Abstract

Wrinkled surfaces driven by stresses/strains are very common in living bodies and geologic structures. The nature-inspired wrinkle patterns have great application prospects in the fields of microfluidics, flexible electronics, smart optics, adhesion, and sensors. Although various wrinkles with single features such as stripes, herringbones, labyrinths, hierarchies, and periodic arrays have been extensively reported, achieving multimode wrinkles in a single sample with large scales is still a challenge. Here, we develop a facile technique to prepare controllable multimode wrinkles in flexible film systems by simply applying three-axial strain.
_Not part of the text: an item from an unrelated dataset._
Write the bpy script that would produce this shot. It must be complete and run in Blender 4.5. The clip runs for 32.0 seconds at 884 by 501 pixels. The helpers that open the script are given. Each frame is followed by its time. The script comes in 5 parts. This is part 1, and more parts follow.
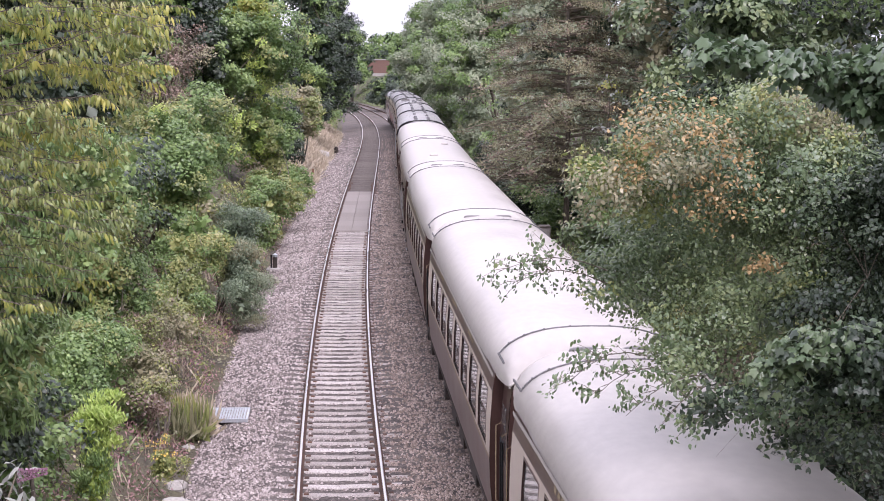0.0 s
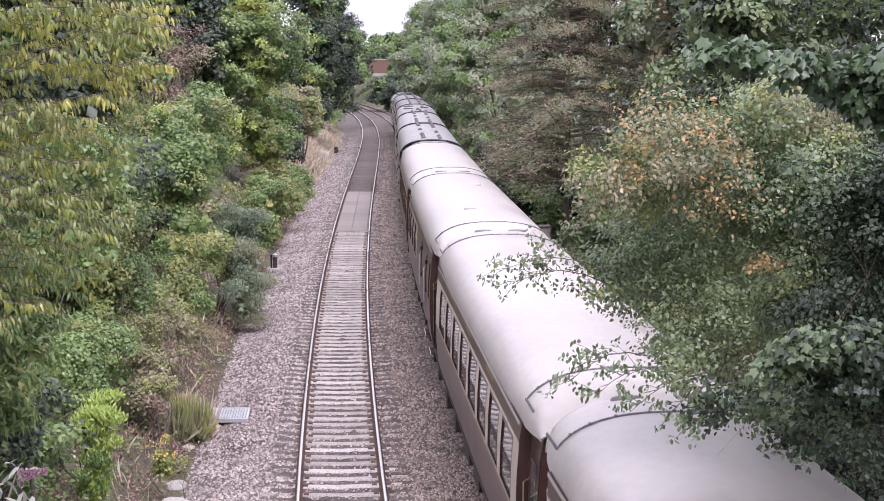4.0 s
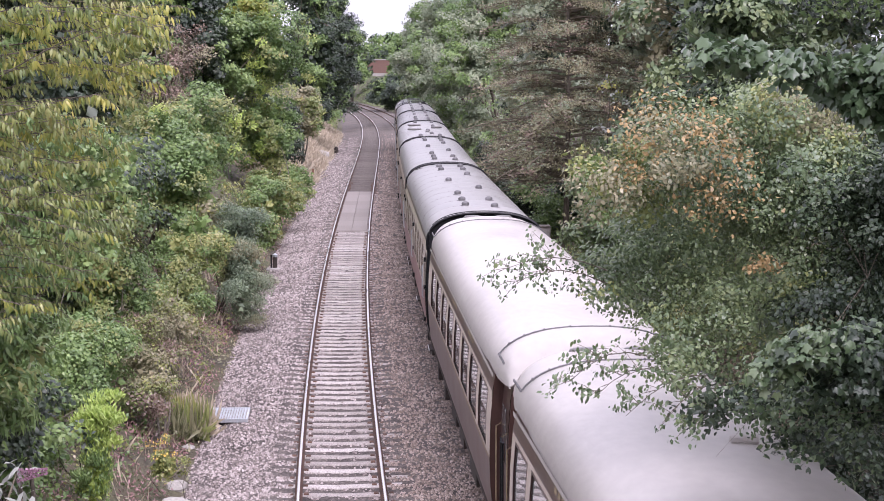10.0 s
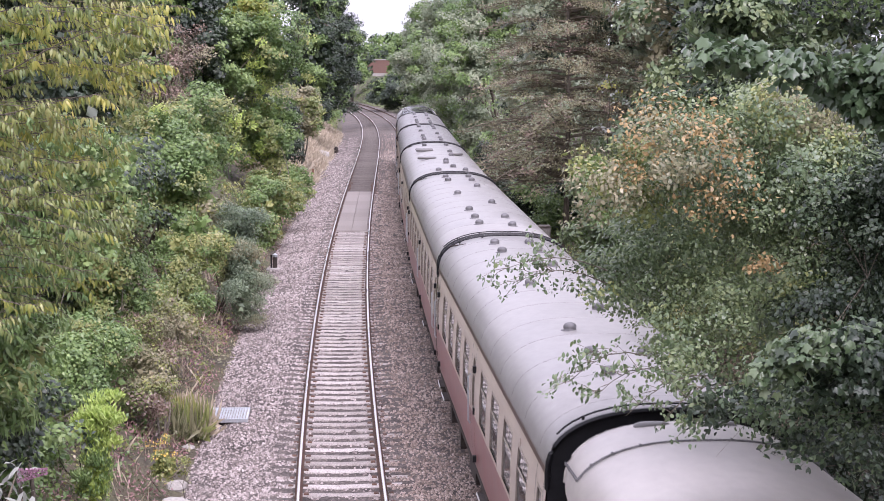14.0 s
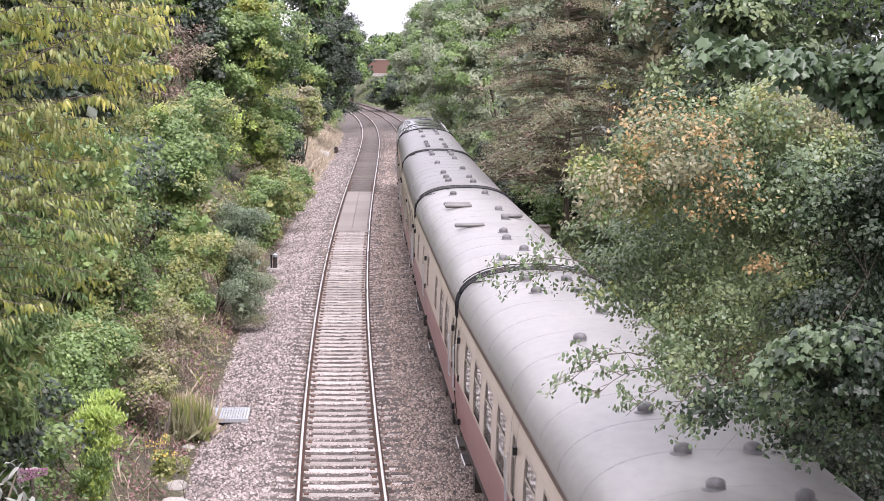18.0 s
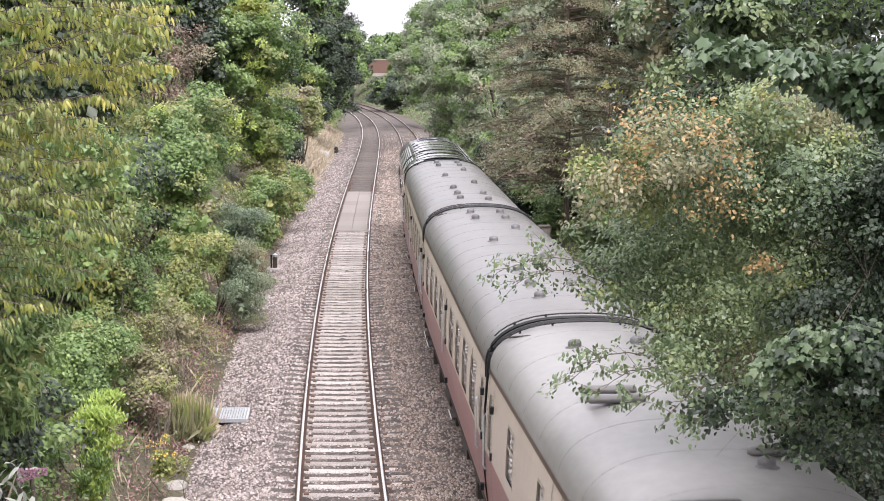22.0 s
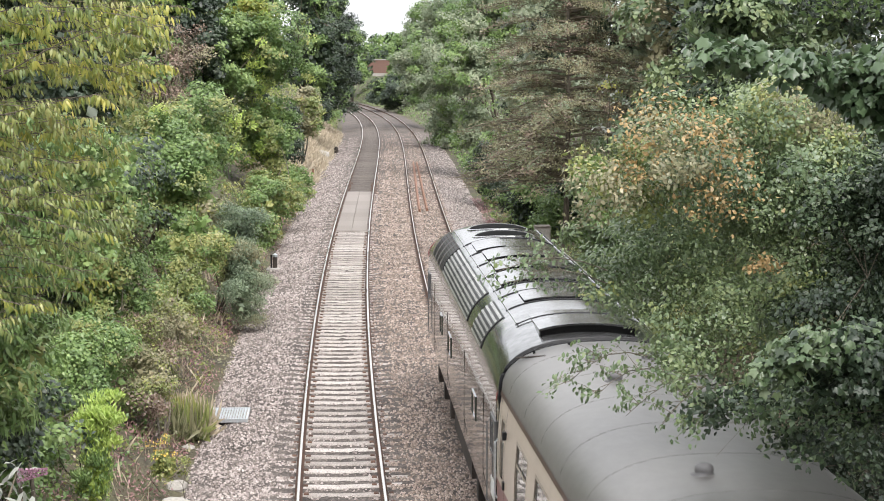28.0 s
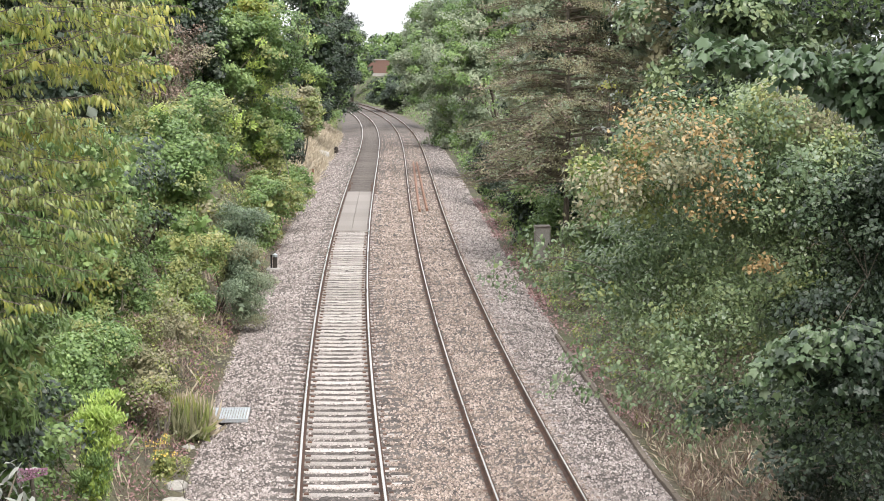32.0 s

It shows that striped, rippled, and labyrinth-like wrinkles spontaneously form at corners, edges, and center of the triangular film sample, respectively. The morphological characteristics, transition behaviors, and formation mechanisms of such multimode wrinkles are investigated by the experiment, stress theory, and finite element simulation. The frictional and optical performances are obviously anisotropic at the corners and edges, but are isotropic in the center, exhibiting a strong dependence on the wrinkle features. The diffraction properties of light are also well tuneable by exerting mechanical strains. This study helps better understand the wrinkle patterns under three-axial strain and provides a novel way to tailor multimode wrinkles for practical applications.